» Dataset excerpt
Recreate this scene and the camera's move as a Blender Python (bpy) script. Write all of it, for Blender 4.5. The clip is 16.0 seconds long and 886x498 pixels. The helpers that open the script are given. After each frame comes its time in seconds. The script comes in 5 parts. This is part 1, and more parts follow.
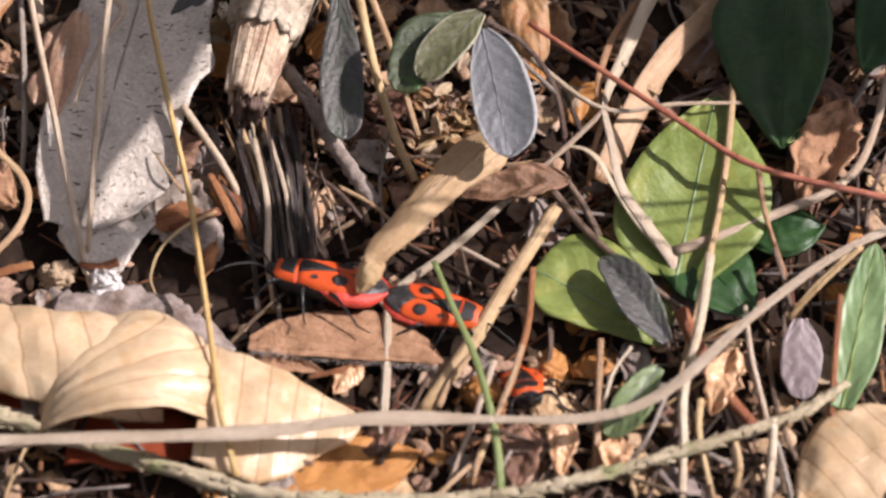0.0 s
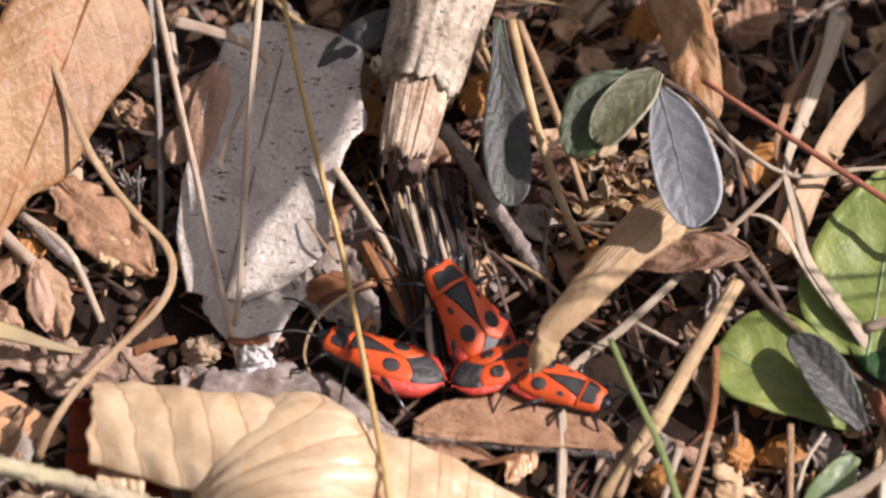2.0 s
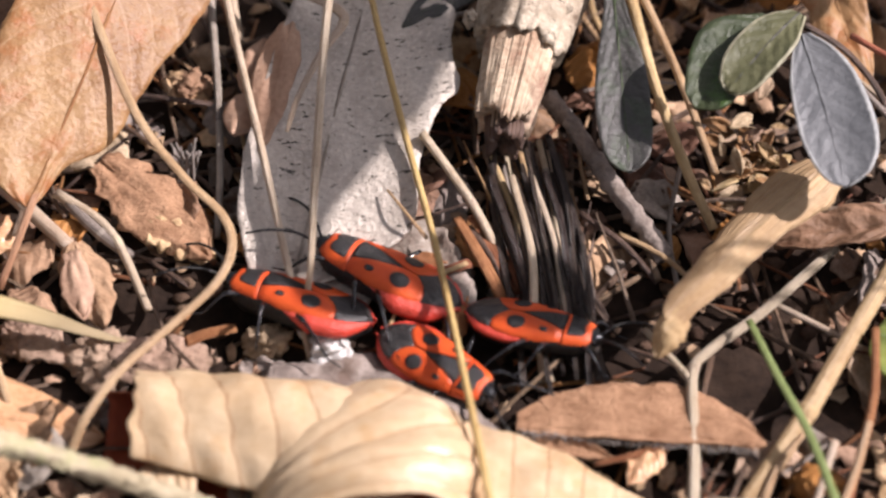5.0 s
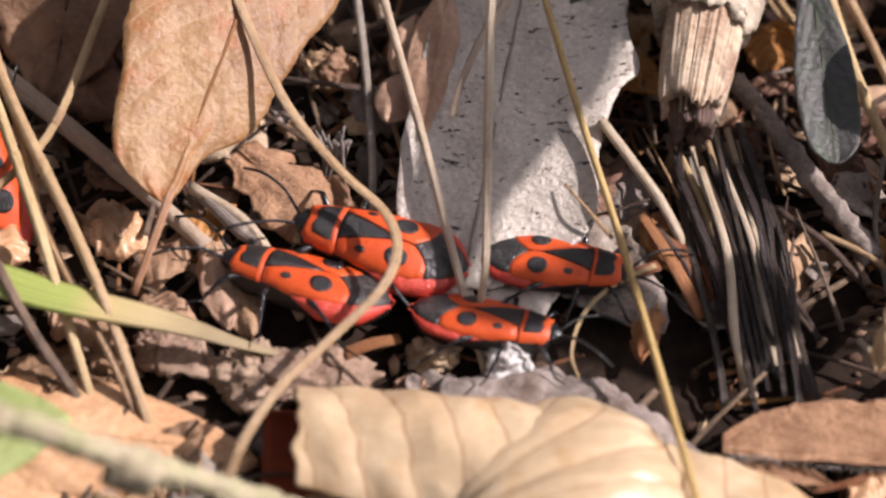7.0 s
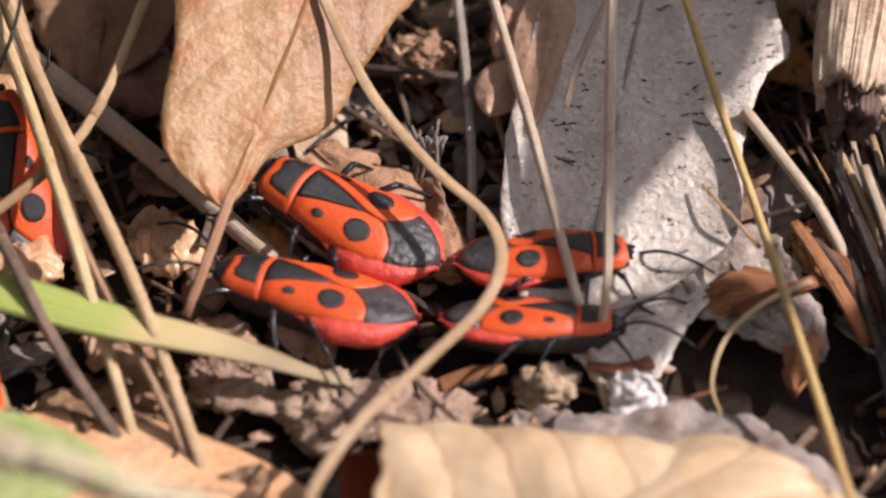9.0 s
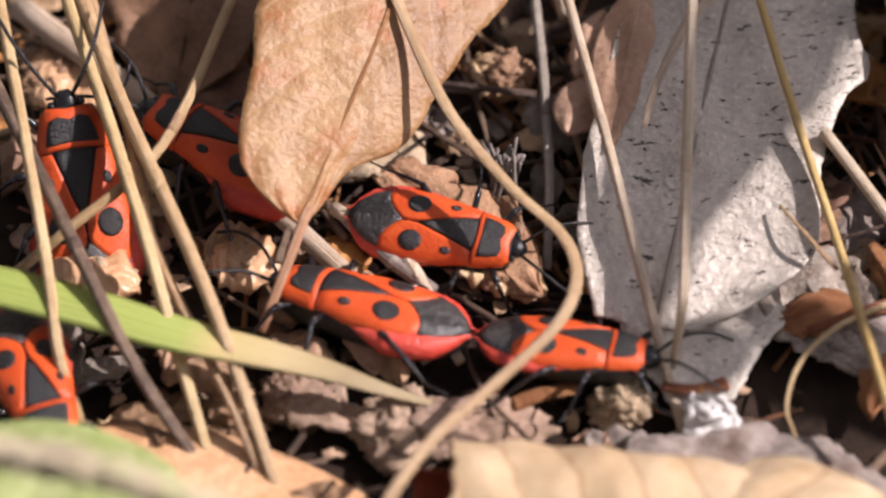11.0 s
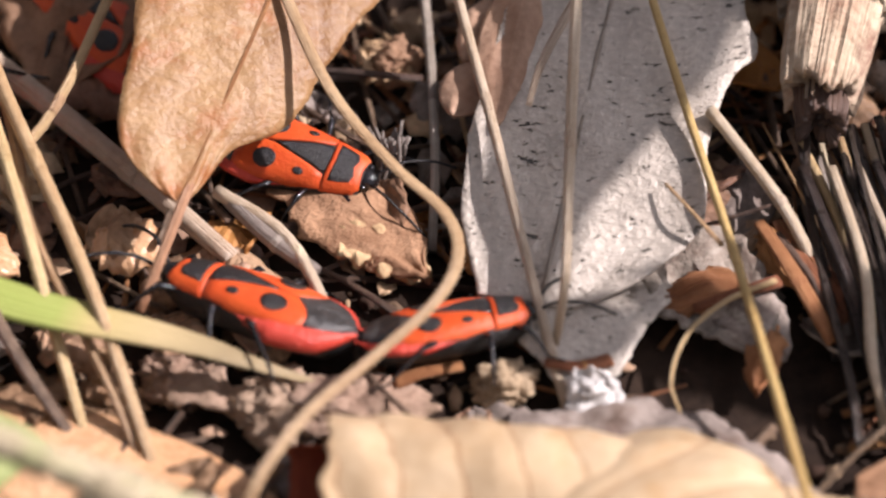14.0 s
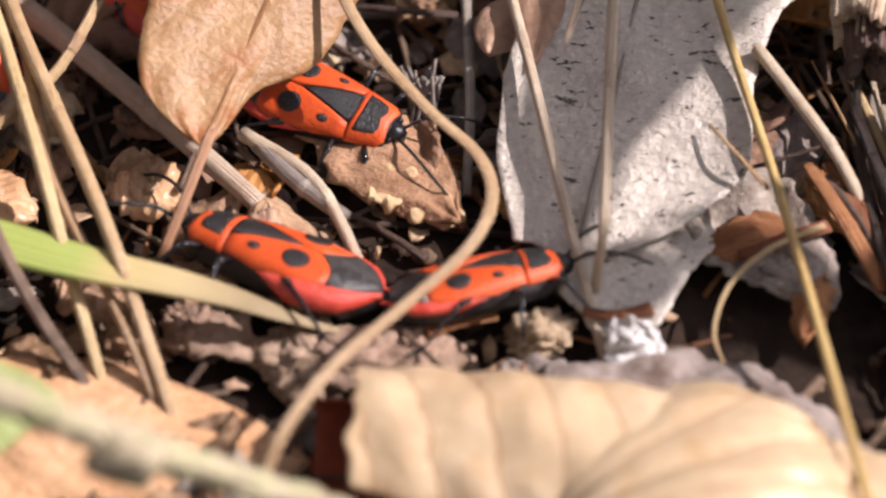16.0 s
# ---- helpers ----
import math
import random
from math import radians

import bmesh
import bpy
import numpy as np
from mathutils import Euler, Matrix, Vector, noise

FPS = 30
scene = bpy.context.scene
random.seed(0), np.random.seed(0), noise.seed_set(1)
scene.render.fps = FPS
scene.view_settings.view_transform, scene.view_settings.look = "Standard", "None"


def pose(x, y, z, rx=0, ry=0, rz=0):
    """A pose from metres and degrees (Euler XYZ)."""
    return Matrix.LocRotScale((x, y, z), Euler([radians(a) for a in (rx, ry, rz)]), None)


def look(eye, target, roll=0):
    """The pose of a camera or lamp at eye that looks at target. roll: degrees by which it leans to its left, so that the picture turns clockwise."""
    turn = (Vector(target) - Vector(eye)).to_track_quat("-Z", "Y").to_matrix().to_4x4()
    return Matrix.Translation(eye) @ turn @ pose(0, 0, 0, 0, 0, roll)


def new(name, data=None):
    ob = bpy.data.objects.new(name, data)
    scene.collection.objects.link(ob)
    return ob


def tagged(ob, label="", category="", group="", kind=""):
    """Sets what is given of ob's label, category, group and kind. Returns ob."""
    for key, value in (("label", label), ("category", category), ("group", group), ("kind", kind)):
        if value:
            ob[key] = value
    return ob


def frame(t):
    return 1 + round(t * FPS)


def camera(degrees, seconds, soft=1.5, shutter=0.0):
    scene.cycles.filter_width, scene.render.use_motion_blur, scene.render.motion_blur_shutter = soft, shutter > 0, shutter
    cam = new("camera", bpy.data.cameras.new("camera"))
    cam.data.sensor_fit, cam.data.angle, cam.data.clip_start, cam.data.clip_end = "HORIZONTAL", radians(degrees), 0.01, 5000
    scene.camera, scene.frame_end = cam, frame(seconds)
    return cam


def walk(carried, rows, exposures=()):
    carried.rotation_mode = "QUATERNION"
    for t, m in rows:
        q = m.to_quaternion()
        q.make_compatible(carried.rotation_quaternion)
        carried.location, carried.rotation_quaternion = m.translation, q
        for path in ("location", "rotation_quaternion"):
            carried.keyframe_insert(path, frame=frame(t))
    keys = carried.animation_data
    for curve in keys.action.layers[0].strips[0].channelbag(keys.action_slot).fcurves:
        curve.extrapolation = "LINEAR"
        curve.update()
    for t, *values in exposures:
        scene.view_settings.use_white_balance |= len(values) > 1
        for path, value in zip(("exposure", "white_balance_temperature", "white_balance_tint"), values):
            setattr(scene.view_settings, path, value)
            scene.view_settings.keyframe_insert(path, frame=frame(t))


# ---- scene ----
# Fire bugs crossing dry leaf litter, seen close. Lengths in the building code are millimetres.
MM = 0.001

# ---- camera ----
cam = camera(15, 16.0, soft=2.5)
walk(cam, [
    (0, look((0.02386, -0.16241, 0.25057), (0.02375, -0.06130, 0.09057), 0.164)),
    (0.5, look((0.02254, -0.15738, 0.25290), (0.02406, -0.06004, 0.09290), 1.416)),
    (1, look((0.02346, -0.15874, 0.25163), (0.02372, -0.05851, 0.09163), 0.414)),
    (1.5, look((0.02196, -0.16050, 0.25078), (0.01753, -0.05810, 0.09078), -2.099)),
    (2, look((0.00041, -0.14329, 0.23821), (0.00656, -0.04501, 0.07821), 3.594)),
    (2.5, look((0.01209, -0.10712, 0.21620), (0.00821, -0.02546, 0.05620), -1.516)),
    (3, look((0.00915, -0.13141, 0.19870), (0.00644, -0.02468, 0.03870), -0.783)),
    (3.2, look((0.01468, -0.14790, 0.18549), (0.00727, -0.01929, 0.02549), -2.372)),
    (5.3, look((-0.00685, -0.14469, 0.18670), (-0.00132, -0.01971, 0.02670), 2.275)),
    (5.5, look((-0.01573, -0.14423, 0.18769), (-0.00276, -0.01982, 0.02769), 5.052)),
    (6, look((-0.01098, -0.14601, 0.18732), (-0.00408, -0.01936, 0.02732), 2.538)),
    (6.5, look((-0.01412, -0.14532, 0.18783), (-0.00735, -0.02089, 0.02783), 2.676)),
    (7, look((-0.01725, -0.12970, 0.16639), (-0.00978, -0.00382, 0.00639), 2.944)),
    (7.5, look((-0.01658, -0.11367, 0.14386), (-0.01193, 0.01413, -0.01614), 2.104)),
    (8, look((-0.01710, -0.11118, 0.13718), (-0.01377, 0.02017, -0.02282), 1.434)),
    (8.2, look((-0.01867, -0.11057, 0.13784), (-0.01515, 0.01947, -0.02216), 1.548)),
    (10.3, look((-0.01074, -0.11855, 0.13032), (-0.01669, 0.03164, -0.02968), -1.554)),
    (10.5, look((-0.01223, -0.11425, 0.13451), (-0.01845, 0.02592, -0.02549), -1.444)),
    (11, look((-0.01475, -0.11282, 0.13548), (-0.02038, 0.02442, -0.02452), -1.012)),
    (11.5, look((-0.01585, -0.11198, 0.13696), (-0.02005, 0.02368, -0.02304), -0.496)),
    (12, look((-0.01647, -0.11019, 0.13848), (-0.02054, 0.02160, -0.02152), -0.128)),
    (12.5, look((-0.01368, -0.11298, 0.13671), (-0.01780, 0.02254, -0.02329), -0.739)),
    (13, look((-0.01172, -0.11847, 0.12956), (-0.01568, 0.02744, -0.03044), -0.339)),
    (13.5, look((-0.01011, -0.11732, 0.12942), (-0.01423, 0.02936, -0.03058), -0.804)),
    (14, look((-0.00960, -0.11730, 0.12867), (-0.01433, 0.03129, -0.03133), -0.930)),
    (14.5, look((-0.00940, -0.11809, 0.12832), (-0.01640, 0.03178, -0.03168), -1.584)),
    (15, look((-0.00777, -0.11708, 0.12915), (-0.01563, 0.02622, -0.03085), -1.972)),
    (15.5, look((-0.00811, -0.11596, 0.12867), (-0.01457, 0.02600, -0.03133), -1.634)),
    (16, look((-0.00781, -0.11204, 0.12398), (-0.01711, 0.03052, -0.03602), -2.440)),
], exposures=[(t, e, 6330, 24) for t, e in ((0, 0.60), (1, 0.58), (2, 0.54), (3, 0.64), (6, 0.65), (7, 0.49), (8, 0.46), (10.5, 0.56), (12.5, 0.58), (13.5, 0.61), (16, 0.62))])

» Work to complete
Without including any pictures, reproduce the listing exactly.

» Output of the task
Recreate this scene and the camera's move as a Blender Python (bpy) script. Write all of it, for Blender 4.5. The clip is 16.0 seconds long and 886x498 pixels. The helpers that open the script are given. After each frame comes its time in seconds. The script comes in 5 parts. This is part 1, and more parts follow.
0.0 s
2.0 s
5.0 s
7.0 s
9.0 s
11.0 s
14.0 s
16.0 s
# ---- helpers ----
import math
import random
from math import radians

import bmesh
import bpy
import numpy as np
from mathutils import Euler, Matrix, Vector, noise

FPS = 30
scene = bpy.context.scene
random.seed(0), np.random.seed(0), noise.seed_set(1)
scene.render.fps = FPS
scene.view_settings.view_transform, scene.view_settings.look = "Standard", "None"


def pose(x, y, z, rx=0, ry=0, rz=0):
    """A pose from metres and degrees (Euler XYZ)."""
    return Matrix.LocRotScale((x, y, z), Euler([radians(a) for a in (rx, ry, rz)]), None)


def look(eye, target, roll=0):
    """The pose of a camera or lamp at eye that looks at target. roll: degrees by which it leans to its left, so that the picture turns clockwise."""
    turn = (Vector(target) - Vector(eye)).to_track_quat("-Z", "Y").to_matrix().to_4x4()
    return Matrix.Translation(eye) @ turn @ pose(0, 0, 0, 0, 0, roll)


def new(name, data=None):
    ob = bpy.data.objects.new(name, data)
    scene.collection.objects.link(ob)
    return ob


def tagged(ob, label="", category="", group="", kind=""):
    """Sets what is given of ob's label, category, group and kind. Returns ob."""
    for key, value in (("label", label), ("category", category), ("group", group), ("kind", kind)):
        if value:
            ob[key] = value
    return ob


def frame(t):
    return 1 + round(t * FPS)


def camera(degrees, seconds, soft=1.5, shutter=0.0):
    scene.cycles.filter_width, scene.render.use_motion_blur, scene.render.motion_blur_shutter = soft, shutter > 0, shutter
    cam = new("camera", bpy.data.cameras.new("camera"))
    cam.data.sensor_fit, cam.data.angle, cam.data.clip_start, cam.data.clip_end = "HORIZONTAL", radians(degrees), 0.01, 5000
    scene.camera, scene.frame_end = cam, frame(seconds)
    return cam


def walk(carried, rows, exposures=()):
    carried.rotation_mode = "QUATERNION"
    for t, m in rows:
        q = m.to_quaternion()
        q.make_compatible(carried.rotation_quaternion)
        carried.location, carried.rotation_quaternion = m.translation, q
        for path in ("location", "rotation_quaternion"):
            carried.keyframe_insert(path, frame=frame(t))
    keys = carried.animation_data
    for curve in keys.action.layers[0].strips[0].channelbag(keys.action_slot).fcurves:
        curve.extrapolation = "LINEAR"
        curve.update()
    for t, *values in exposures:
        scene.view_settings.use_white_balance |= len(values) > 1
        for path, value in zip(("exposure", "white_balance_temperature", "white_balance_tint"), values):
            setattr(scene.view_settings, path, value)
            scene.view_settings.keyframe_insert(path, frame=frame(t))


# ---- scene ----
# Fire bugs crossing dry leaf litter, seen close. Lengths in the building code are millimetres.
MM = 0.001

# ---- camera ----
cam = camera(15, 16.0, soft=2.5)
walk(cam, [
    (0, look((0.02386, -0.16241, 0.25057), (0.02375, -0.06130, 0.09057), 0.164)),
    (0.5, look((0.02254, -0.15738, 0.25290), (0.02406, -0.06004, 0.09290), 1.416)),
    (1, look((0.02346, -0.15874, 0.25163), (0.02372, -0.05851, 0.09163), 0.414)),
    (1.5, look((0.02196, -0.16050, 0.25078), (0.01753, -0.05810, 0.09078), -2.099)),
    (2, look((0.00041, -0.14329, 0.23821), (0.00656, -0.04501, 0.07821), 3.594)),
    (2.5, look((0.01209, -0.10712, 0.21620), (0.00821, -0.02546, 0.05620), -1.516)),
    (3, look((0.00915, -0.13141, 0.19870), (0.00644, -0.02468, 0.03870), -0.783)),
    (3.2, look((0.01468, -0.14790, 0.18549), (0.00727, -0.01929, 0.02549), -2.372)),
    (5.3, look((-0.00685, -0.14469, 0.18670), (-0.00132, -0.01971, 0.02670), 2.275)),
    (5.5, look((-0.01573, -0.14423, 0.18769), (-0.00276, -0.01982, 0.02769), 5.052)),
    (6, look((-0.01098, -0.14601, 0.18732), (-0.00408, -0.01936, 0.02732), 2.538)),
    (6.5, look((-0.01412, -0.14532, 0.18783), (-0.00735, -0.02089, 0.02783), 2.676)),
    (7, look((-0.01725, -0.12970, 0.16639), (-0.00978, -0.00382, 0.00639), 2.944)),
    (7.5, look((-0.01658, -0.11367, 0.14386), (-0.01193, 0.01413, -0.01614), 2.104)),
    (8, look((-0.01710, -0.11118, 0.13718), (-0.01377, 0.02017, -0.02282), 1.434)),
    (8.2, look((-0.01867, -0.11057, 0.13784), (-0.01515, 0.01947, -0.02216), 1.548)),
    (10.3, look((-0.01074, -0.11855, 0.13032), (-0.01669, 0.03164, -0.02968), -1.554)),
    (10.5, look((-0.01223, -0.11425, 0.13451), (-0.01845, 0.02592, -0.02549), -1.444)),
    (11, look((-0.01475, -0.11282, 0.13548), (-0.02038, 0.02442, -0.02452), -1.012)),
    (11.5, look((-0.01585, -0.11198, 0.13696), (-0.02005, 0.02368, -0.02304), -0.496)),
    (12, look((-0.01647, -0.11019, 0.13848), (-0.02054, 0.02160, -0.02152), -0.128)),
    (12.5, look((-0.01368, -0.11298, 0.13671), (-0.01780, 0.02254, -0.02329), -0.739)),
    (13, look((-0.01172, -0.11847, 0.12956), (-0.01568, 0.02744, -0.03044), -0.339)),
    (13.5, look((-0.01011, -0.11732, 0.12942), (-0.01423, 0.02936, -0.03058), -0.804)),
    (14, look((-0.00960, -0.11730, 0.12867), (-0.01433, 0.03129, -0.03133), -0.930)),
    (14.5, look((-0.00940, -0.11809, 0.12832), (-0.01640, 0.03178, -0.03168), -1.584)),
    (15, look((-0.00777, -0.11708, 0.12915), (-0.01563, 0.02622, -0.03085), -1.972)),
    (15.5, look((-0.00811, -0.11596, 0.12867), (-0.01457, 0.02600, -0.03133), -1.634)),
    (16, look((-0.00781, -0.11204, 0.12398), (-0.01711, 0.03052, -0.03602), -2.440)),
], exposures=[(t, e, 6330, 24) for t, e in ((0, 0.60), (1, 0.58), (2, 0.54), (3, 0.64), (6, 0.65), (7, 0.49), (8, 0.46), (10.5, 0.56), (12.5, 0.58), (13.5, 0.61), (16, 0.62))])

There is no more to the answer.